Por: Ana Vargas.
Un lindo día decidí salir con mi hija a visitar una plaza, con el lema para ese momento: Vamos a observar, para que nadie nos lo cuente. Durante el recorrido, entramos a una de las tantas tiendas y le comenté a mi acompañante: Si veo unos zapatos bonitos, me los voy a comprar, porque son mi debilidad.
Fue en ese instante cuando entró en escena una señora. No sé cómo ni por qué, pero con solo su presencia sentí una vibra tan positiva que mi alma se llenó de paz. Me escuchó, muy educada, me miró con una sonrisa y me dijo:
“Si te gustan, hazlo, porque en la vida, lo único que uno se lleva son los momentos”.
Sus palabras tocaron algo dentro de mí. Continuó conversando con nosotras y, sin conocerme, comenzó a darme consejos que sentí como si vinieran directamente de Dios. Uno de ellos, que me marcó profundamente, fue:
“Enséñale a tus hijos a mantener siempre el silencio, porque el mismo silencio, con el tiempo, devuelve las respuestas”.
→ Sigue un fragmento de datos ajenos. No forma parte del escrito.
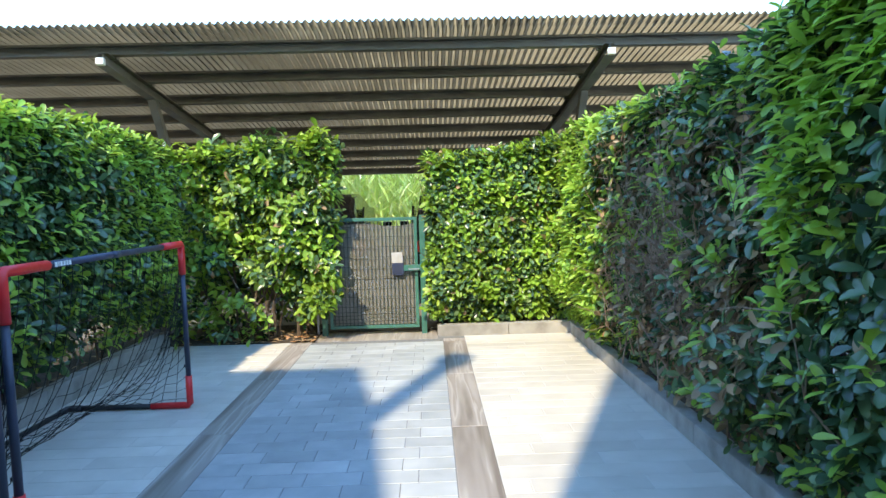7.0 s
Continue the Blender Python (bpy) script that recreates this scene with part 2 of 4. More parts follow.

No compré los zapatos, pero salí de esa tienda con la mejor adquisición del día: una fortuna de consejos y una bendición que solo puedo decir: gracias de corazón por esa breve conversación. Les cuento que justo al despedirse, la señora nos dijo con dulzura:
“Dios las bendiga”.
Y fue en ese momento que comprendí: Dios se manifiesta de muchas formas. A veces nos preguntamos dónde está Dios. Él aparece en las palabras oportunas, en la calma que trae alguien que llega sin avisar.
Por eso, no subestimes nunca a quien cruza tu camino. Puede que lleve en su voz un mensaje que necesitas, una respuesta que esperabas o simplemente el abrazo de Dios en forma de palabras.